What the SBTi's new standard means for the kit you buy.
- 3 days ago
- 2 min read
If you specify or procure commercial kitchen equipment for a large operator, the Science Based Targets initiative (SBTi) gave you a new reason to care about carbon on June 11th, although perhaps not the one the headlines suggest.

The final Corporate Net-Zero Standard (V2.0) reshaped how large companies set Scope 3 targets. A blanket coverage rule has been replaced by a materiality approach: you set targets against the categories that actually move your footprint. For a food-led operator, that means food: purchased ingredients dominate the Scope 3 picture, often 80% or more of it. Equipment, sitting in capital goods, is a small slice by comparison. So if your reading of V2.0 was "I now have a carbon target on the kit I buy," that's not quite it. The lever isn't the size of equipment's carbon. It's where the decision sits.
V2.0 includes a target route built specifically to encourage procuring lower-carbon products and transitioning purchasing toward them over time. And it singles out electrified products as a priority emission source. Energy-consuming kitchen equipment is exactly that, and crucially, the emissions that matter most aren't embodied in the machine. They're burned by it, every day it runs, for the eight to ten years it sits in your kitchen. Those are your operational emissions. Your own Scope 1 and 2.
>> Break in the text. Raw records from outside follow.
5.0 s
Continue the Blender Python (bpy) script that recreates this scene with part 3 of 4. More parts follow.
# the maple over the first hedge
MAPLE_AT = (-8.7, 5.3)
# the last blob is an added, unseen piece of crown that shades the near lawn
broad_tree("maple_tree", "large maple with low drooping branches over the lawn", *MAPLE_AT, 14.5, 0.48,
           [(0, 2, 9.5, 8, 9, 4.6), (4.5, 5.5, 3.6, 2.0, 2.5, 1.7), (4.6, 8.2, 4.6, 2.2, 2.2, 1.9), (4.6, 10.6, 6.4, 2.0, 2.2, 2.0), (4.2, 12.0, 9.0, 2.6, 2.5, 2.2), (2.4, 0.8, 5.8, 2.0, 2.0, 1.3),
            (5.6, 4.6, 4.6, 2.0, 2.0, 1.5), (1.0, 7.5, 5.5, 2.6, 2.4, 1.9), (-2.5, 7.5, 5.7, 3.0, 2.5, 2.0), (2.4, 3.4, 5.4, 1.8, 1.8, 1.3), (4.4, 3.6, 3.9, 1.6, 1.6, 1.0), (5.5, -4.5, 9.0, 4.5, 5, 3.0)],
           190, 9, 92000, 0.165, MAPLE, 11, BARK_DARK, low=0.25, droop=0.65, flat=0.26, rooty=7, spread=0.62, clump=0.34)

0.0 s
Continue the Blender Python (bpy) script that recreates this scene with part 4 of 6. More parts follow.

The single largest carbon lever you control sits in the equipment you choose, not because the steel is carbon-heavy, but because the energy it consumes over its life is.
Which means equipment selection is the one moment where three things converge on a single decision: the operator's energy-in-use emissions, the embodied carbon of the asset, and the whole-life cost of running it. One choice, made at the point of specification, sets all three for a decade. Right now that choice is made blind. To procure the lower-carbon machine, you have to be able to compare machines on carbon and energy at the moment you specify: both options live, decision still open. Most specification processes can't. The figures, where they exist, arrive as inconsistent PDFs, too late and too varied to sit side by side in the format a buyer uses to choose.
Here's the part that should make this easy rather than burdensome. The lower-carbon machine is, in nearly every case, the lower-energy machine, and over an eight-year life, the energy it burns dwarfs its purchase price. At current electricity costs, the efficient unit is usually the cheaper unit once you count the whole life rather than the invoice. Carbon and cost point the same way. The SBTi has simply added a reporting reason to do what the P&L already rewarded.
So the real question V2.0 raises for procurement isn't "is equipment 5% of my Scope 3?" It's narrower and more practical: when two machines are on the table, can your team see, right then and there, which one is lower-carbon, lower-energy, and lower-cost across its life?